6. Give Your Kids a Vacation Budget – If you’re traveling this holiday season, you’ve likely considered an appropriate spending limit for your family. Give your kids a budget for the trip. You’re likely to buy them trinkets anyway, and by giving them a limit, you’re not only teaching them good financial management skills, but you’re setting limits upfront so you’re not negotiating at every souvenir stand. Plus, you’re teaching your kids to make choices.

7. Coupons are abundant in this economy – From the Sunday circular to coupon mailings at home, retailers are anxious for your business in this economy. Keep a bag of coupons in your car or a folder in your desk – clip & organize so you’re more likely to redeem.

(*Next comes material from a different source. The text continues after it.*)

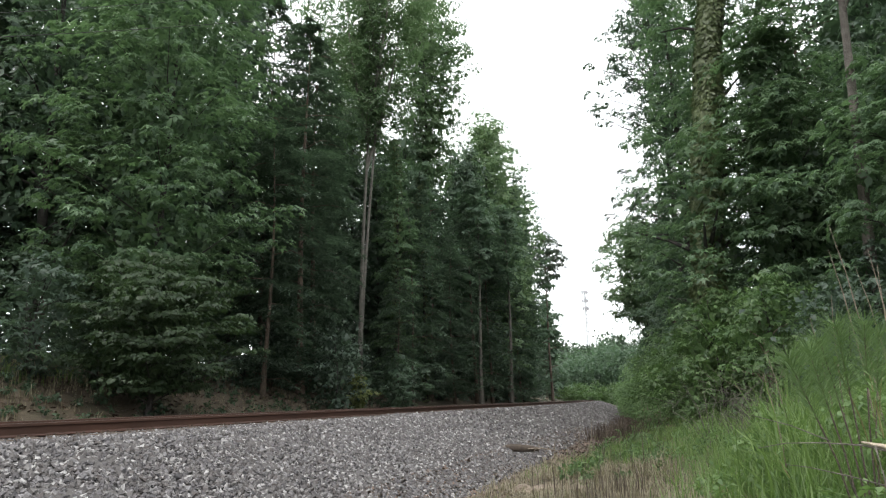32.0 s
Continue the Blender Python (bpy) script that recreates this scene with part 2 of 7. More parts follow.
def offset_of(x, y):
    """Signed distance to the track (right positive) and s, for arrays of points."""
    x, y = np.asarray(x, float).ravel(), np.asarray(y, float).ravel()
    sub = slice(None, None, 6)
    lx, ly, ls, lt = LINE_X[sub], LINE_Y[sub], LINE_S[sub], LINE_T[sub]
    off, ss = np.empty(len(x)), np.empty(len(x))
    for i in range(0, len(x), 4000):
        d = (x[i:i + 4000, None] - lx) ** 2 + (y[i:i + 4000, None] - ly) ** 2
        k = np.argmin(d, axis=1)
        dx, dy = x[i:i + 4000] - lx[k], y[i:i + 4000] - ly[k]
        off[i:i + 4000] = dx * np.cos(lt[k]) - dy * np.sin(lt[k])
        ss[i:i + 4000] = ls[k] + dx * np.sin(lt[k]) + dy * np.cos(lt[k])
    return off, ss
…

8. Look for…and beyond savings – When I say “beyond,” I mean, don’t take savings at face value. Marketing is at play to make something more appealing to customers, and you may not be saving at all. Be sure to factor in shipping & processing charges when comparing.

And …on eating:

9. Control Overeating by Slowing Down and Actually Enjoying the Taste – Slow down, taste, and ENJOY!

10. Consider Healthy Alternatives in Holiday Dishes – Traditional holiday dishes are delicious but often loaded with calories and fat. Dr. Jack Flyer, founder of CardioCare, a Washington, D.C.-based practice focusing on wellness and preventive cardiac care suggests that you consider experimenting with some inventive and healthier dishes to complement your family recipes. Dr. Flyer suggests lower fat/lower sugar alternatives in recipes to cut calories and fat.

On stress:

11. Reduce or Eliminate Stress – Dr. Flyer also had some great heart-healthy tips in this important area: “In addition to leading to an increased heart rate and higher blood pressure levels, people frequently respond to stress by allowing themselves to indulge in unhealthy habits like eating in excess or drinking heavily,” he explains. Some tactics he suggests include the following: 1) Make your dinners potluck; delegate side dishes to guests; 2) Get some alone time every day to recharge your batteries; and 3) Try to enjoy the holiday season rather than sweating over the small stuff.

And in closing…on beginnings…make it a Happy New Year!

12. Start or Keep a “We’re Thankful For” Tradition with Your Kids. Teach your kids to be thankful for the little things, and go around the table at mealtime taking turns sharing what you’re thankful for. Your kids’ perspectives may surprise and enlighten you, and saying out loud what you’re thankful for is such a fun & uplifting exercise. Consider starting a family journal where you record each family member’s thanks in a book – it will be a blast to revisit in years to come.

13. Make Realistic New Year’s Resolutions. I’m always amazed at how crowded the gym is in January and how much easier it is to find a bike or treadmill in February. Case in point – we get pumped up to do more, do less, in many areas of life, and get overzealous at first, and lackluster shortly after. Try to make realistic, achievable goals, and encourage your kids to do the same. Then, write them down and store them in a safe place. Mark your calendar to look at the list monthly or quarterly.

So, whatever holiday you’re celebrating, make it a safe, happy, and memorable one!